--- START OF Dataset content ---
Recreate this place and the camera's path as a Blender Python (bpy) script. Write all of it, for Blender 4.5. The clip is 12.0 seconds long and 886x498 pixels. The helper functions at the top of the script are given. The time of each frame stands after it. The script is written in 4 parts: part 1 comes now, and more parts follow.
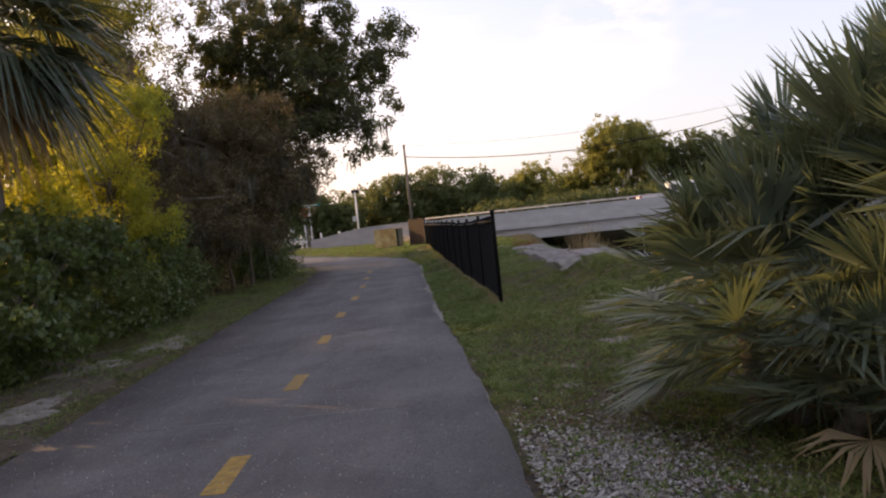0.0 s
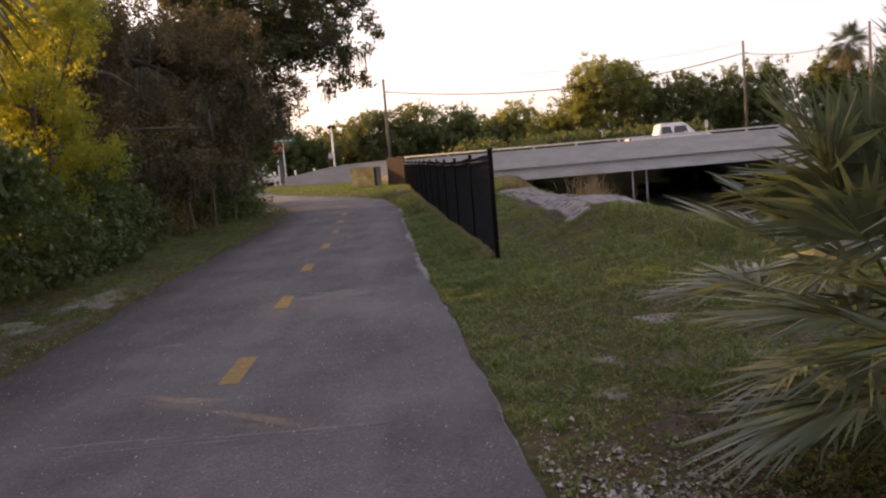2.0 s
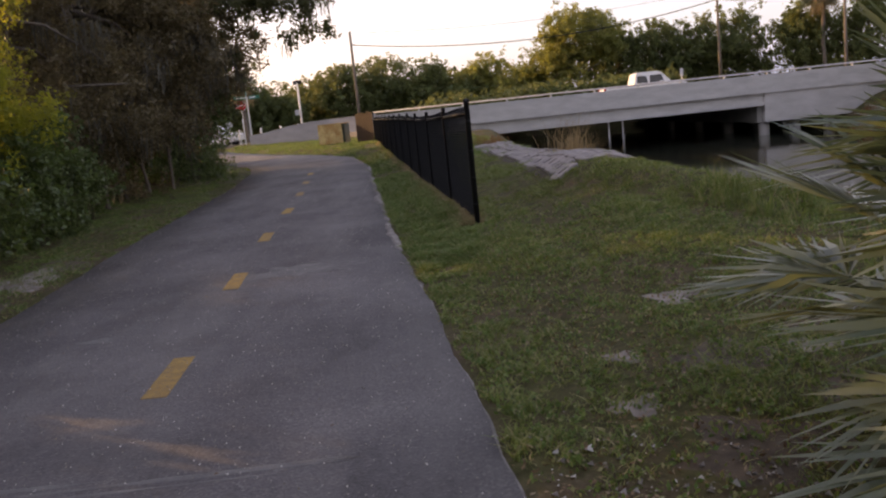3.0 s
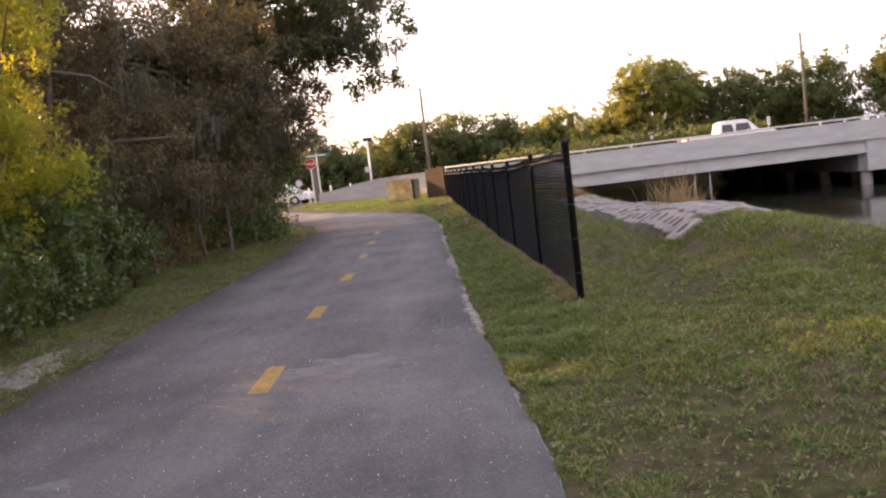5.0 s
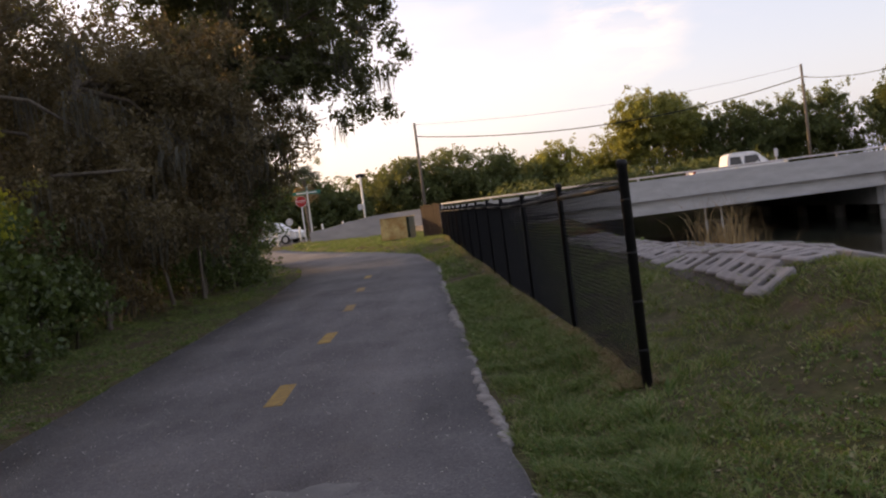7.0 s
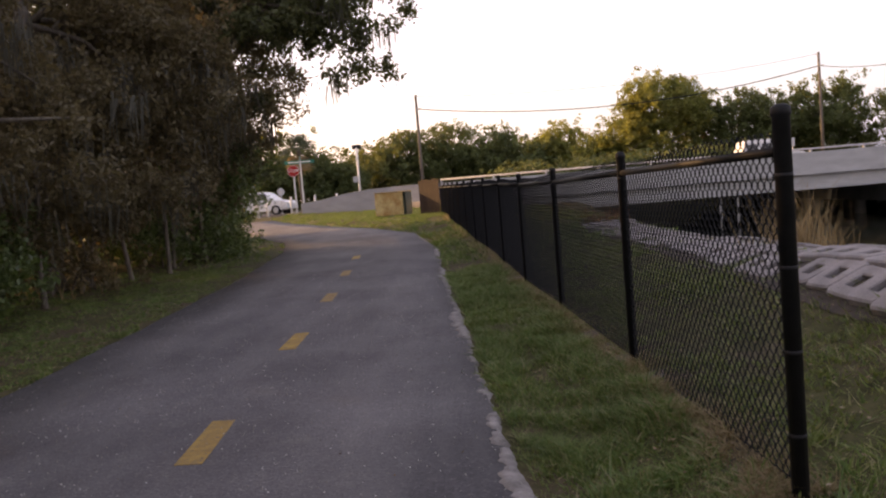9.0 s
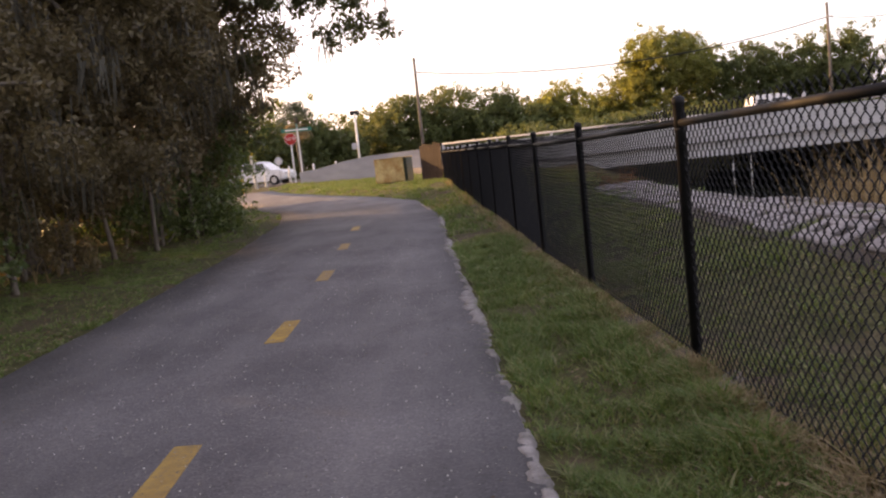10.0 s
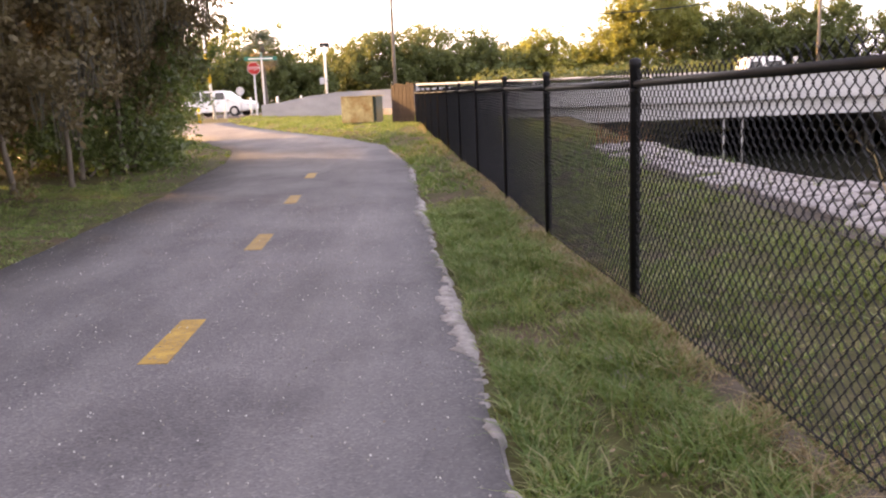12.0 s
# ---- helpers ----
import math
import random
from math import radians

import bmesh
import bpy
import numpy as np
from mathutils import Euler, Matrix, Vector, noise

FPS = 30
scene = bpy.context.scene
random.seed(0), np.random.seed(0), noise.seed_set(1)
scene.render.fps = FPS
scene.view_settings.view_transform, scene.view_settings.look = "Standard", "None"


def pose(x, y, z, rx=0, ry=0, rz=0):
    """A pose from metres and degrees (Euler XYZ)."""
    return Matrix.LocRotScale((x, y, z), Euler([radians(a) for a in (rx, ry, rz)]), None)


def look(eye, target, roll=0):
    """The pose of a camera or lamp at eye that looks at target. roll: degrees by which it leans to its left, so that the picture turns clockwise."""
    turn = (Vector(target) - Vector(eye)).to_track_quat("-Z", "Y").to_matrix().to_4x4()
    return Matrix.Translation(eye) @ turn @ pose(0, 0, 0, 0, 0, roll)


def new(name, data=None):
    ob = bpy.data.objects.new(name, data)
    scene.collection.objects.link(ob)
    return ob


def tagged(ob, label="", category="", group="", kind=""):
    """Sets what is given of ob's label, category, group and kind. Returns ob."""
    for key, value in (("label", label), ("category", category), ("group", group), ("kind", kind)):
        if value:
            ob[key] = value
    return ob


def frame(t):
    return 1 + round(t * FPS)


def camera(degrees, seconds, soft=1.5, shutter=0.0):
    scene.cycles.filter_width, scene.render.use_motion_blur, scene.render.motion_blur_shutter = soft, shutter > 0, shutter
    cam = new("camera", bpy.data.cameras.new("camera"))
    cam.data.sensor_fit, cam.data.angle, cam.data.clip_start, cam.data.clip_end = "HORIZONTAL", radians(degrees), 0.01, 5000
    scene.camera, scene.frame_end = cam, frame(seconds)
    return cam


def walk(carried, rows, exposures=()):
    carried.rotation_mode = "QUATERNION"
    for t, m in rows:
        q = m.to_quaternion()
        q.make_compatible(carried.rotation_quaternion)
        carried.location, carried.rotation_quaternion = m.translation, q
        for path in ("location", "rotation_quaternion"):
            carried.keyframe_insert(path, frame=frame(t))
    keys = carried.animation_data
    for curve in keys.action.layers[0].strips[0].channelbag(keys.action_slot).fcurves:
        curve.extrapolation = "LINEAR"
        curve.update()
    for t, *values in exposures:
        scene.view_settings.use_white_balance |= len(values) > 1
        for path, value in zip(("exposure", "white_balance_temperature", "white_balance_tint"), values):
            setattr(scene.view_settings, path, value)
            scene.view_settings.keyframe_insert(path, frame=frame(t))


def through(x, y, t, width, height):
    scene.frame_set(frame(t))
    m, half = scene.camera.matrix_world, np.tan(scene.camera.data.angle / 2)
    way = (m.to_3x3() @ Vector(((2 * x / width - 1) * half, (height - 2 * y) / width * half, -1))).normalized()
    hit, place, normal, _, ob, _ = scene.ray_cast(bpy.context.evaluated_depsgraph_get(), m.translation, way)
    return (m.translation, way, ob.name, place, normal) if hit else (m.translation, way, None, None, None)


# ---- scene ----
cam = camera(56.4, 12.0, soft=2.2)
PATH = [
    (0, (0.165, 0.284, 1.676), (0.144, 2.283, 1.614), -6.1),
    (0.5, (0.133, 0.828, 1.651), (0.007, 2.823, 1.592), -5.5),
    (1, (0.057, 1.448, 1.679), (0.023, 3.445, 1.579), -4.9),
    (1.5, (0.001, 2.048, 1.679), (0.049, 4.039, 1.498), -5.6),
    (2, (0.015, 2.666, 1.689), (0.035, 4.654, 1.477), -4.9),
    (2.5, (-0.024, 3.288, 1.676), (0.183, 5.250, 1.347), -5.4),
    (3, (0.036, 3.971, 1.678), (0.110, 5.944, 1.353), -6.0),
    (3.2, (0.018, 4.237, 1.658), (0.027, 6.216, 1.368), -6.5),
    (4.8, (-0.102, 6.051, 1.609), (-0.129, 8.025, 1.288), -7.3),
    (5, (-0.074, 6.317, 1.589), (-0.154, 8.307, 1.416), -6.9),
    (5.5, (-0.095, 6.969, 1.618), (-0.239, 8.961, 1.526), -5.5),
    (6, (-0.132, 7.577, 1.623), (-0.142, 9.575, 1.547), -5.5),
    (6.5, (-0.122, 8.212, 1.635), (-0.250, 10.206, 1.547), -8.0),
    (6.7, (-0.158, 8.459, 1.620), (-0.220, 10.456, 1.543), -7.5),
    (8.3, (-0.314, 10.432, 1.591), (-0.394, 12.422, 1.412), -6.7),
    (8.5, (-0.309, 10.692, 1.598), (-0.450, 12.681, 1.440), -6.7),
    (9, (-0.383, 11.314, 1.589), (-0.435, 13.308, 1.446), -4.8),
    (9.5, (-0.416, 11.832, 1.572), (-0.500, 13.823, 1.402), -5.5),
    (10, (-0.469, 12.519, 1.567), (-0.535, 14.505, 1.342), -6.3),
    (10.5, (-0.491, 13.135, 1.537), (-0.350, 15.118, 1.314), -4.1),
    (11, (-0.501, 13.792, 1.553), (-0.502, 15.777, 1.301), -5.6),
    (11.5, (-0.578, 14.391, 1.543), (-0.359, 16.342, 1.159), -6.9),
    (12, (-0.603, 15.002, 1.546), (-0.591, 16.969, 1.182), -2.3),
]
EXPOSURES = [(0.0, 0.3, 9300, 26), (1.0, 0.05, 9300, 25), (1.5, 0.2, 9800, 28), (2.0, 0.45, 10400, 31), (2.5, 0.95, 10600, 33), (3.0, 0.4, 9600, 29), (3.5, 0.5, 9800, 29), (5.0, 1.3, 10600, 32), (5.5, 0.7, 10200, 30), (6.0, 0.15, 9200, 25), (6.5, 0.1, 9300, 25), (8.5, 0.6, 10200, 31), (9.0, 0.5, 10200, 32), (9.5, 0.45, 10200, 32), (10.0, 0.9, 10200, 32), (10.5, 1.1, 10400, 32), (11.0, 1.05, 10400, 32), (11.5, 1.7, 10400, 32), (12.0, 1.95, 10600, 32)]
walk(cam, [(t, look(eye, target, roll)) for t, eye, target, roll in PATH], EXPOSURES)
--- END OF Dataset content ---
• _Task details_: Copy the listing exactly. Any image in it stays out of the copy.

• _Exercise output_:
Recreate this place and the camera's path as a Blender Python (bpy) script. Write all of it, for Blender 4.5. The clip is 12.0 seconds long and 886x498 pixels. The helper functions at the top of the script are given. The time of each frame stands after it. The script is written in 4 parts: part 1 comes now, and more parts follow.
0.0 s
2.0 s
3.0 s
5.0 s
7.0 s
9.0 s
10.0 s
12.0 s
# ---- helpers ----
import math
import random
from math import radians

import bmesh
import bpy
import numpy as np
from mathutils import Euler, Matrix, Vector, noise

FPS = 30
scene = bpy.context.scene
random.seed(0), np.random.seed(0), noise.seed_set(1)
scene.render.fps = FPS
scene.view_settings.view_transform, scene.view_settings.look = "Standard", "None"


def pose(x, y, z, rx=0, ry=0, rz=0):
    """A pose from metres and degrees (Euler XYZ)."""
    return Matrix.LocRotScale((x, y, z), Euler([radians(a) for a in (rx, ry, rz)]), None)


def look(eye, target, roll=0):
    """The pose of a camera or lamp at eye that looks at target. roll: degrees by which it leans to its left, so that the picture turns clockwise."""
    turn = (Vector(target) - Vector(eye)).to_track_quat("-Z", "Y").to_matrix().to_4x4()
    return Matrix.Translation(eye) @ turn @ pose(0, 0, 0, 0, 0, roll)


def new(name, data=None):
    ob = bpy.data.objects.new(name, data)
    scene.collection.objects.link(ob)
    return ob


def tagged(ob, label="", category="", group="", kind=""):
    """Sets what is given of ob's label, category, group and kind. Returns ob."""
    for key, value in (("label", label), ("category", category), ("group", group), ("kind", kind)):
        if value:
            ob[key] = value
    return ob


def frame(t):
    return 1 + round(t * FPS)


def camera(degrees, seconds, soft=1.5, shutter=0.0):
    scene.cycles.filter_width, scene.render.use_motion_blur, scene.render.motion_blur_shutter = soft, shutter > 0, shutter
    cam = new("camera", bpy.data.cameras.new("camera"))
    cam.data.sensor_fit, cam.data.angle, cam.data.clip_start, cam.data.clip_end = "HORIZONTAL", radians(degrees), 0.01, 5000
    scene.camera, scene.frame_end = cam, frame(seconds)
    return cam


def walk(carried, rows, exposures=()):
    carried.rotation_mode = "QUATERNION"
    for t, m in rows:
        q = m.to_quaternion()
        q.make_compatible(carried.rotation_quaternion)
        carried.location, carried.rotation_quaternion = m.translation, q
        for path in ("location", "rotation_quaternion"):
            carried.keyframe_insert(path, frame=frame(t))
    keys = carried.animation_data
    for curve in keys.action.layers[0].strips[0].channelbag(keys.action_slot).fcurves:
        curve.extrapolation = "LINEAR"
        curve.update()
    for t, *values in exposures:
        scene.view_settings.use_white_balance |= len(values) > 1
        for path, value in zip(("exposure", "white_balance_temperature", "white_balance_tint"), values):
            setattr(scene.view_settings, path, value)
            scene.view_settings.keyframe_insert(path, frame=frame(t))


def through(x, y, t, width, height):
    scene.frame_set(frame(t))
    m, half = scene.camera.matrix_world, np.tan(scene.camera.data.angle / 2)
    way = (m.to_3x3() @ Vector(((2 * x / width - 1) * half, (height - 2 * y) / width * half, -1))).normalized()
    hit, place, normal, _, ob, _ = scene.ray_cast(bpy.context.evaluated_depsgraph_get(), m.translation, way)
    return (m.translation, way, ob.name, place, normal) if hit else (m.translation, way, None, None, None)


# ---- scene ----
cam = camera(56.4, 12.0, soft=2.2)
PATH = [
    (0, (0.165, 0.284, 1.676), (0.144, 2.283, 1.614), -6.1),
    (0.5, (0.133, 0.828, 1.651), (0.007, 2.823, 1.592), -5.5),
    (1, (0.057, 1.448, 1.679), (0.023, 3.445, 1.579), -4.9),
    (1.5, (0.001, 2.048, 1.679), (0.049, 4.039, 1.498), -5.6),
    (2, (0.015, 2.666, 1.689), (0.035, 4.654, 1.477), -4.9),
    (2.5, (-0.024, 3.288, 1.676), (0.183, 5.250, 1.347), -5.4),
    (3, (0.036, 3.971, 1.678), (0.110, 5.944, 1.353), -6.0),
    (3.2, (0.018, 4.237, 1.658), (0.027, 6.216, 1.368), -6.5),
    (4.8, (-0.102, 6.051, 1.609), (-0.129, 8.025, 1.288), -7.3),
    (5, (-0.074, 6.317, 1.589), (-0.154, 8.307, 1.416), -6.9),
    (5.5, (-0.095, 6.969, 1.618), (-0.239, 8.961, 1.526), -5.5),
    (6, (-0.132, 7.577, 1.623), (-0.142, 9.575, 1.547), -5.5),
    (6.5, (-0.122, 8.212, 1.635), (-0.250, 10.206, 1.547), -8.0),
    (6.7, (-0.158, 8.459, 1.620), (-0.220, 10.456, 1.543), -7.5),
    (8.3, (-0.314, 10.432, 1.591), (-0.394, 12.422, 1.412), -6.7),
    (8.5, (-0.309, 10.692, 1.598), (-0.450, 12.681, 1.440), -6.7),
    (9, (-0.383, 11.314, 1.589), (-0.435, 13.308, 1.446), -4.8),
    (9.5, (-0.416, 11.832, 1.572), (-0.500, 13.823, 1.402), -5.5),
    (10, (-0.469, 12.519, 1.567), (-0.535, 14.505, 1.342), -6.3),
    (10.5, (-0.491, 13.135, 1.537), (-0.350, 15.118, 1.314), -4.1),
    (11, (-0.501, 13.792, 1.553), (-0.502, 15.777, 1.301), -5.6),
    (11.5, (-0.578, 14.391, 1.543), (-0.359, 16.342, 1.159), -6.9),
    (12, (-0.603, 15.002, 1.546), (-0.591, 16.969, 1.182), -2.3),
]
EXPOSURES = [(0.0, 0.3, 9300, 26), (1.0, 0.05, 9300, 25), (1.5, 0.2, 9800, 28), (2.0, 0.45, 10400, 31), (2.5, 0.95, 10600, 33), (3.0, 0.4, 9600, 29), (3.5, 0.5, 9800, 29), (5.0, 1.3, 10600, 32), (5.5, 0.7, 10200, 30), (6.0, 0.15, 9200, 25), (6.5, 0.1, 9300, 25), (8.5, 0.6, 10200, 31), (9.0, 0.5, 10200, 32), (9.5, 0.45, 10200, 32), (10.0, 0.9, 10200, 32), (10.5, 1.1, 10400, 32), (11.0, 1.05, 10400, 32), (11.5, 1.7, 10400, 32), (12.0, 1.95, 10600, 32)]
walk(cam, [(t, look(eye, target, roll)) for t, eye, target, roll in PATH], EXPOSURES)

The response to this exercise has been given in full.